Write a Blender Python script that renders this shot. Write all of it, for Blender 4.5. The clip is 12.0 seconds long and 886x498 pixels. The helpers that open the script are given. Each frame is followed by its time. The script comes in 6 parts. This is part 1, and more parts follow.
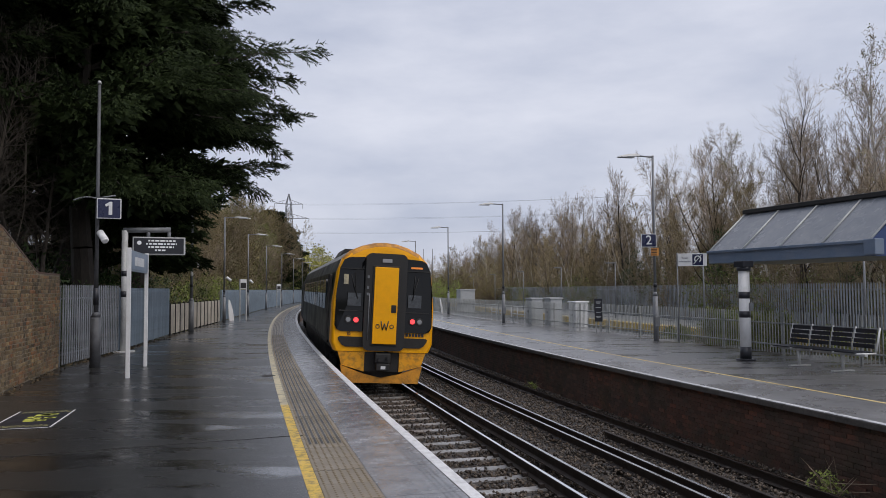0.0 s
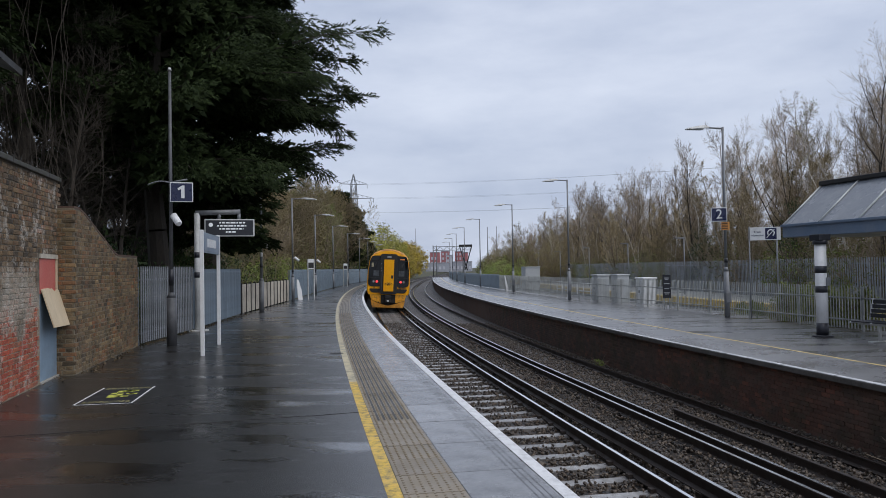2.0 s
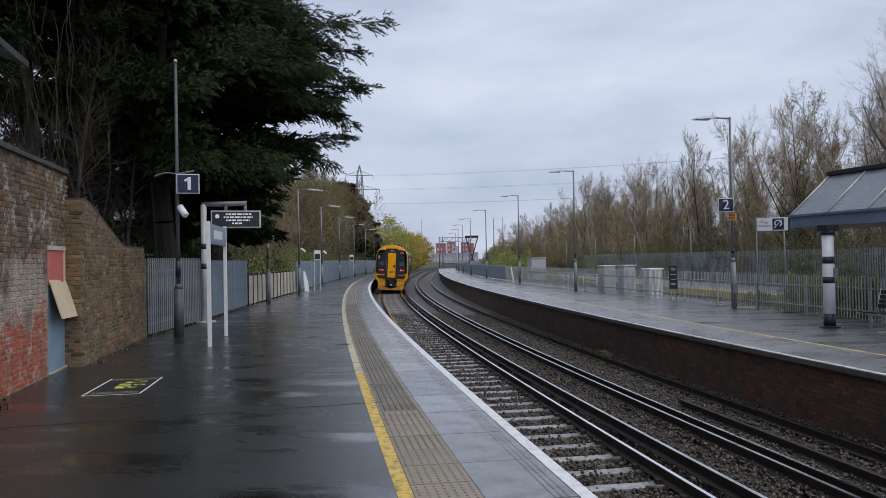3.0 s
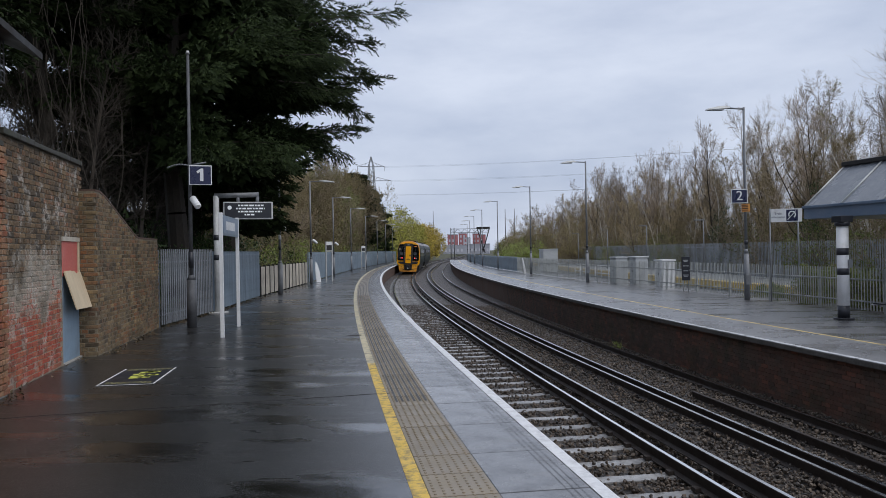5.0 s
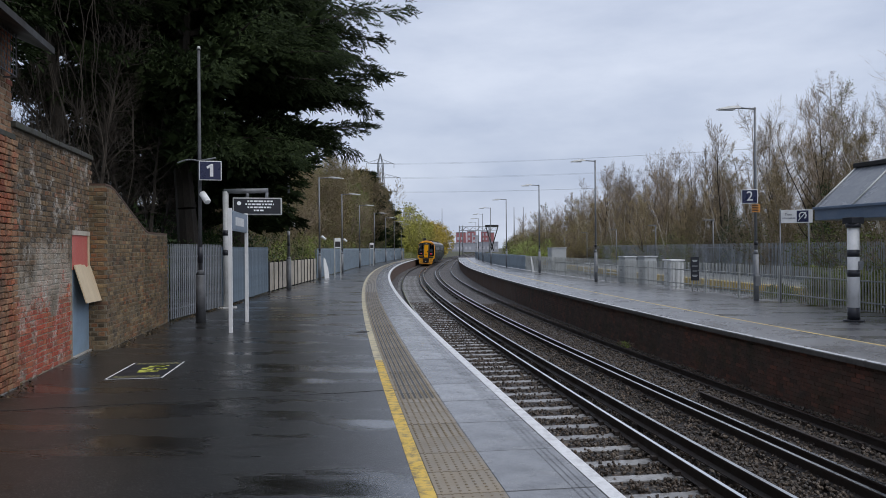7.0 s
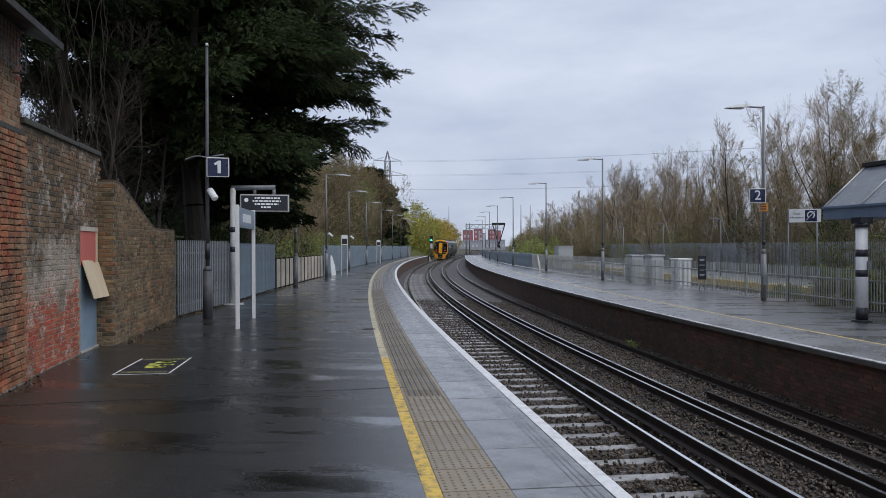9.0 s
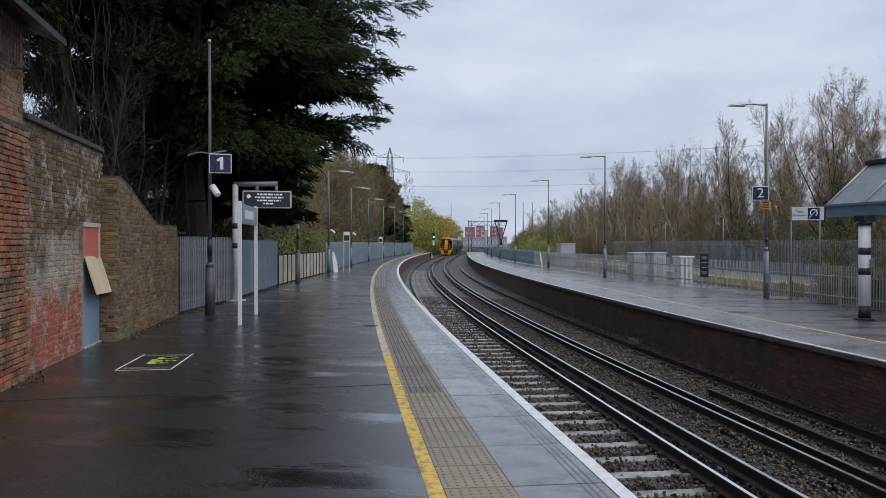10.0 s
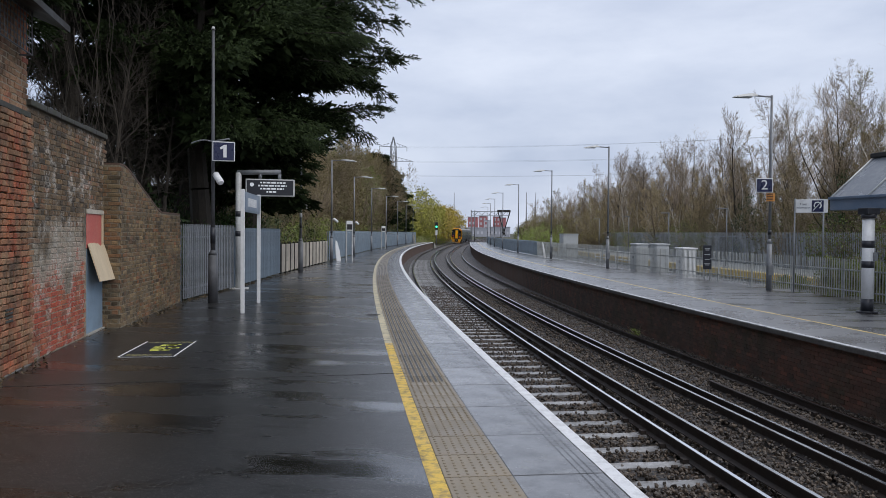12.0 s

========================

All the material shown above is to be copied exactly, with no pictures carried over.

Write a Blender Python script that renders this shot. Write all of it, for Blender 4.5. The clip is 12.0 seconds long and 886x498 pixels. The helpers that open the script are given. Each frame is followed by its time. The script comes in 6 parts. This is part 1, and more parts follow.
0.0 s
2.0 s
3.0 s
5.0 s
7.0 s
9.0 s
10.0 s
12.0 s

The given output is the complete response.